Sunday, January 23, 2005

 
"Then as now, the "attraction" was a term of the fairground, and for Eisenstein and his friend Yuketvich it primarily represented their favorite fairground attraction, the roller coaster, or as it was known then in Russia, the American Mountains."
--Tom Gunning, "The Cinema of Attraction: Early Film, Its Spectator, and the Avant-Garde," in Robert Stam and Toby Miller, Eds., Film and Theory: An Anthology (Blackwell Publishers, 1999), 232.[1]

The little nuggets of hilarious shit one stumbles across in academia just make my day sometimes...

School is going to be intense this semester. Grundmann has declared Film Theory to be mostly a reading class, meaning we can multiply his usual heavy workload by two, and that's before we get to Avant-Garde 4 (which should be fairly brilliant, by the way--the first film we watched was Brakhage's The Act Of Seeing With One's Own Eyes, which is essentially a half hour of watching corpses be cut up on the autopsy table and a perfect way to kick things off if you ask me). I have a stack of printouts an inch thick; this covers the first two weeks. Fuck.

My 20th Century American Poetry class should be interesting, although I think I'm in a bit over my head... I haven't read any Whitman or Dickinson or Blake or Yeats or Keats, at least not in a meaningful way. We're starting with Wallace Stevens, who is blowing my mind. A sample:

The Emperor of Ice Cream

Call the roller of big cigars,
The muscular one, and bid him whip
In kitchen cups concupiscent curds.
Let the wenches dawdle in such dress
As they are used to wear, and let the boys
Bring flowers in last month's newspapers.
Let be be finale of seem.
The only emperor is the emperor of ice-cream.

Take from the dresser of deal,
Lacking the three glass knobs, that sheet
On which she embroidered fantails once
And spread it so as to cover her face.
If her horny feet protrude, they come
To show how cold she is, and dumb.
Let the lamp affix its beam.
The only emperor is the emperor of ice-cream.

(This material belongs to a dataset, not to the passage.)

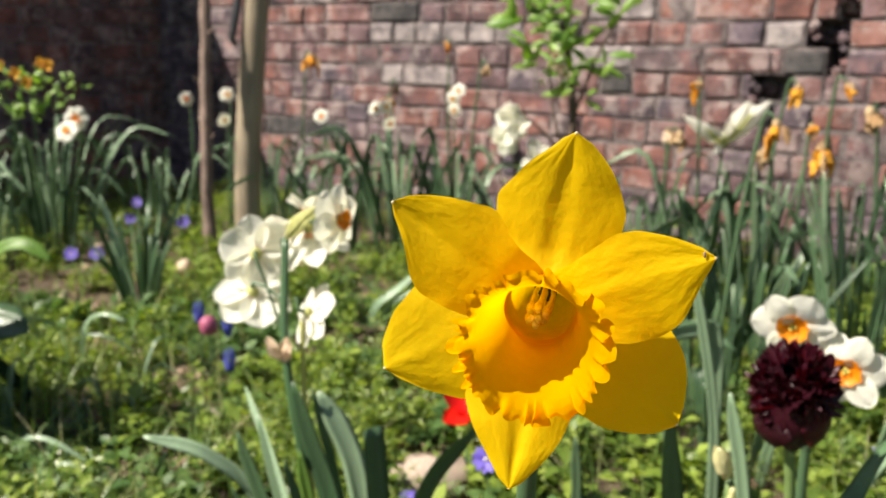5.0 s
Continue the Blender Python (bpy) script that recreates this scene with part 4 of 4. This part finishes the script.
leaf_group("narcissus_leaves", (0.56, 0.80, 0), "broad pale grey-green bent narcissus leaves", [
    ([(0.54, 0.88, -0.02), (0.563, 0.85, 0.14), (0.592, 0.837, 0.280)], 0.026, GLAUC, 10, False),
    ([(0.60, 0.80, -0.02), (0.585, 0.762, 0.17), (0.594, 0.742, 0.315), (0.63, 0.74, 0.35)], 0.026, GLAUC, 15, False),
    ([(0.52, 0.86, -0.02), (0.60, 0.84, 0.2), (0.70, 0.82, 0.37)], 0.010, GLAUC, 25, False),
    ([(0.46, 0.75, -0.02), (0.47, 0.74, 0.10), (0.49, 0.72, 0.17)], 0.018, GLAUC, 25, False)])
leaf_group("bent_leaf", (-1.05, 1.65, 0), "bright green leaf arching over the weeds", [([(-1.22, 1.66, 0.05), (-1.10, 1.65, 0.17), (-1.02, 1.64, 0.20), (-0.955, 1.63, 0.165)], 0.035, FRESH, 30, False)])
leaf_group("arching_leaves", (-0.82, 1.36, 0), "thin grey-green leaves arching over the weeds", [
    ([(-0.80, 1.36, -0.01), (-0.82, 1.35, 0.10), (-0.87, 1.34, 0.12), (-0.94, 1.33, 0.07)], 0.008, GLAUC, 40, False),
    ([(-0.79, 1.37, -0.01), (-0.77, 1.36, 0.10), (-0.73, 1.35, 0.13), (-0.68, 1.34, 0.12)], 0.009, GLAUC, 30, False),
    ([(-0.81, 1.34, -0.01), (-0.84, 1.32, 0.08), (-0.85, 1.30, 0.15)], 0.008, GLAUC, 20, False),
    ([(-0.83, 1.38, -0.01), (-0.80, 1.36, 0.07), (-0.73, 1.34, 0.09), (-0.66, 1.33, 0.06)], 0.007, BLADE, 40, False),
    ([(-0.78, 1.33, -0.01), (-0.76, 1.32, 0.08), (-0.75, 1.30, 0.12)], 0.010, BLADE, 20, False)])
leaf_group("arching_leaves", (-0.70, 0.93, 0), "pale narrow leaves bowed low over the soil", [
    ([(-0.74, 0.95, 0.0), (-0.70, 0.94, 0.060), (-0.65, 0.93, 0.068), (-0.585, 0.92, 0.035)], 0.008, GLAUC, 40, False),
    ([(-0.68, 0.90, 0.0), (-0.63, 0.89, 0.045), (-0.58, 0.885, 0.048), (-0.52, 0.88, 0.020)], 0.008, GLAUC, 40, False)])
leaf_group("broad_leaf", (-0.80, 1.13, 0), "broad dark green leaf at the bed's edge", [([(-0.95, 1.16, 0.10), (-0.86, 1.14, 0.18), (-0.76, 1.12, 0.175)], 0.07, BLADE, 30, False), ([(-0.80, 1.2, 0.0), (-0.83, 1.15, 0.1), (-0.90, 1.1, 0.16)], 0.03, BLADE, 20, False)])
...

Ridiculous, serious, bawdy, beautiful... I really appreciate an artist, especially a poet, who can be playful and sincere in the same poem... I'll shut up before I get weepy.

Exercise your CLICKCLICKCLICK:
today's theme = audio enema
ONE ubuweb. Holy fucking shit--massive, mindblowingly huge site of cool shit in a million flavors. Take the sound section for example: "Categories include Dadaism, Futurism, early 20th century literary experiments, musique concrete, electronic music, Fluxus, Beat sound works, minimalist and process works, performance art, plunderphonics and sampling, and digital glitch works, to name just a few. As the practices of sound art continue to evolve, categories become increasingly irrelevant, a fact UbuWeb embraces. Hence, our artists are listed alphabetically instead of categorically." And there's more! Poetry, a collection of outsider art (I can recommend the 365 Days Project as particularly insane), experimental radio, conceptual writing... I'm deathly afraid of exploring this website right now because I don't know if I'll ever be able to escape.
TWO V/Vm - the owls are not what they seem. "The sound of Twin Peaks edited and condensed into a seven inch." Perhaps sounds a bit more interesting than it is, but it's creepy and I like it.
THREE Electronic Music: History and Aesthetics of Popular Music Since the 1960s. "From the tape-splicing and studio-craft that are now part and parcel of popular music production to the increasingly central and creative role played by DJs in the transmission and performance of music, electronic music—i.e., music produced, performed, and mediated via electronic technologies—has suffered from an absence in the public conversation at the same time that it has enjoyed a certain ubiquity. When discussion does turn to electronic music and its various subjects, the discourse reveals a range of assumptions about technology and musicianship, ownership and community, social change and cultural continuity, to name a few. This course aims to illuminate the many ways that electronic technologies have shaped popular music production and consumption over the last fifty years, shaping selves (and often others) in the process."
FOUR Hermeneutics of Suspicion: Paranoia and the Technological Sublime in Drum and Bass Music. The title makes me giggle like a little girl. A little girl who turns into a man-eating vagina monster when she hears da hott jungla beatz.

Attention span... totally done. More later.